If we are honest, The Line Of Best Fit is left reeling (and sweating) at the notion of a reality TV show actually being scripted. Please make it not so. But Alex does look the part; she is tall and super-slim and has eyes the size of tennis balls. During the gig that night, there is a definite skew in the audience, with the males gravitating to her side of the stage. When she bends over to rack up some feedback from her amp, the amount of smartphones thrust into the air is just plain sleazy.
Thankfully, the show is mightily impressive, even if Gehring wrestles with sound problems for almost the entire set. Both her and Frazier’s vocals get sucked into the throbbing guitars, and along with Coborn’s machine-gun drumming, Ringo Deathstarr are a powerful proposition. A recently completed US tour with …Trail Of Dead has tightened them as a unit.

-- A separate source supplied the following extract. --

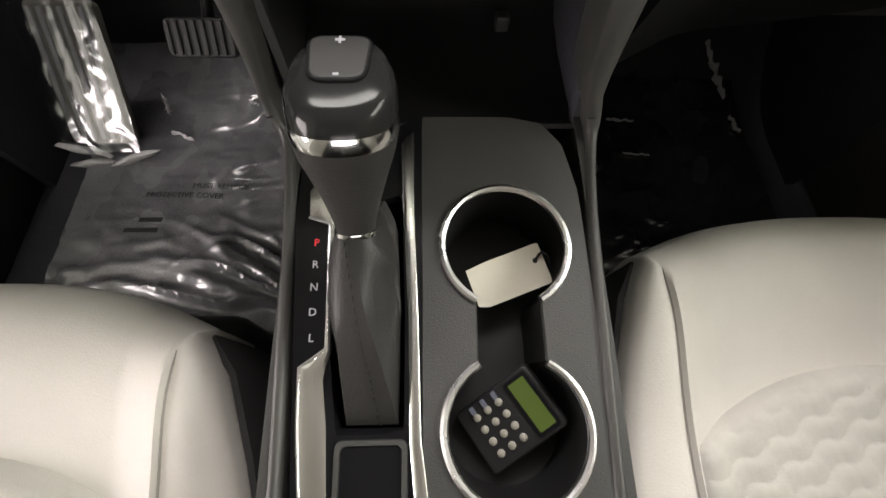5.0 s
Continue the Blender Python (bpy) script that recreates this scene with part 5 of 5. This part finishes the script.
def skin(y, z):
    """Inner face of the door at y and z: a ridge runs down from the front corner, and the rim turns out at the glass."""
    ridge = 0.809 - 0.140 * (0.475 - y) + 0.06 * max(0, 0.05 - y)
    x = 0.800 + 0.030 * max(0, (z - 0.70) / 0.13)
    under = ridge - z
    x -= 0.020 * min(1, max(0, under + 0.003) / 0.007) * max(0, 1 - max(0, under) / 0.11)
    return x - 0.014 * math.exp(-((z - 0.60) / 0.06) ** 2)


ys = np.linspace(-0.95, 0.60, 50)
low_z = np.linspace(-0.03, 0.56, 18)
part("lower_skin", sheet([[(skin(y, z) + 0.012, y, z) for y in ys] for z in low_z], -0.02), DOOR_LOW, door, "dark grey lower door panel")
part("upper_skin", sheet([[(skin(y, z) + 0.012, y, z) for y in ys for z in (0.56 + (sill_z(y) - 0.012 - 0.56) * k,)] for k in np.linspace(0, 1, 70)] + [[(skin(y, sill_z(y) - 0.012) + 0.012 + a, y, sill_z(y) - 0.012 + b) for y in ys] for a, b in ((0.002, 0.006), (0.007, 0.010), (0.014, 0.012), (0.03, 0.012))], -0.02), CHARCOAL, door, "charcoal upper door panel", 60)
part("sill_seal", tube([(0.868, y, sill_z(y) - 0.002) for y in np.linspace(-0.95, 0.58, 12)], 0.005, 8), SATIN, door, "pale window seal")
# pale middle field: runs level, then sweeps up to the sill
upper = spline([(0.378, 0.594, 0), (0.340, 0.636, 0), (0.299, 0.656, 0), (0.16, 0.679, 0), (-0.006, 0.708, 0), (-0.042, 0.723, 0), (-0.074, 0.745, 0), (-0.103, 0.779, 0), (-0.128, 0.818, 0), (-0.146, 0.838, 0), (-0.30, 0.845, 0), (-0.60, 0.858, 0), (-0.92, 0.872, 0)], 5)
lowr = spline([(0.372, 0.587, 0), (0.330, 0.590, 0), (0.27, 0.592, 0), (0.165, 0.588, 0), (0.132, 0.568, 0), (0.086, 0.535, 0), (0.040, 0.503, 0), (0.003, 0.484, 0), (-0.06, 0.476, 0), (-0.164, 0.486, 0), (-0.30, 0.508, 0), (-0.60, 0.53, 0), (-0.92, 0.54, 0)], 5)
rows = []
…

But back in the sweat-box, Elliott is still in a semi-dream state about their triumphant festival debut. “A week before Fuji Rock, we played at a house party,” he remarks, still wrestling with the enormity of the previous day’s events. “I still don’t really think it has sunk in. We are now back here doing our thing. Tonight’s show is a great thing, and we are stepping up here too, but we are used to this. But we had never experienced anything to prepare us for what happened yesterday.”
In fact it is lovely to witness a band in such an exuberant mood. The experience of playing in front of thousands of excited fans has etched deep joy onto their souls. “It was a validating experience too,” Daniel concedes. “My mom doesn’t understand our music, but if I showed her a picture of the crowd then she would say ‘okay, I get it’. There were a million people there, who were there totally for us. I’m not saying we are awesome or deserve it, but it was important.”
So, if Fuji Rock indicates that Ringo Deathstarr, in Japan at least, are very much in the ‘now’, and Sparkler addresses the past, we are intrigued to know about the future. We ask how the next batch of songs is shaping up; “We are trying to do more noise and more pop melodies,” says Elliott. “I think it is going to have a little more of a punk influence,” adds Alex.
It would also seem that Elliott’s vocal might be placed higher in the mix on future songs. “I feel I am more confident as a singer now, and I don’t have to always sing in a hush-hush vocal style,” he admits. “I just never fancied myself as a singer. That’s why I was drawn to singing this way, because I wouldn’t have to draw attention to my voice.” A new album is due out in early 2012: “We have a lot of ideas,” Elliott confesses. “When we get home from this tour, we will let things stew.”
Ringo Deathstarr are a band who have proudly – and openly – worn their musical influences on their sleeves. We do wonder, however, as to whether the ‘real’ Ringo Deathstarr will ever come out into the open, stripped of the need to pay homage to the past. From Elliott’s steely gaze, we immediately get a sense that this is a dumb question and that we haven’t really understood what Ringo Deathstarr are about.
“We are not trying to create a particularly new sound,” he says. “For the next record, maybe imagine My Bloody Valentine mixed with Fugazi and Bad Brains. That’s what we are trying to do, but also getting in some De La Soul and A Tribe Called Quest somehow. We are just trying to do what we like and have fun. Fun is the main thing we do.”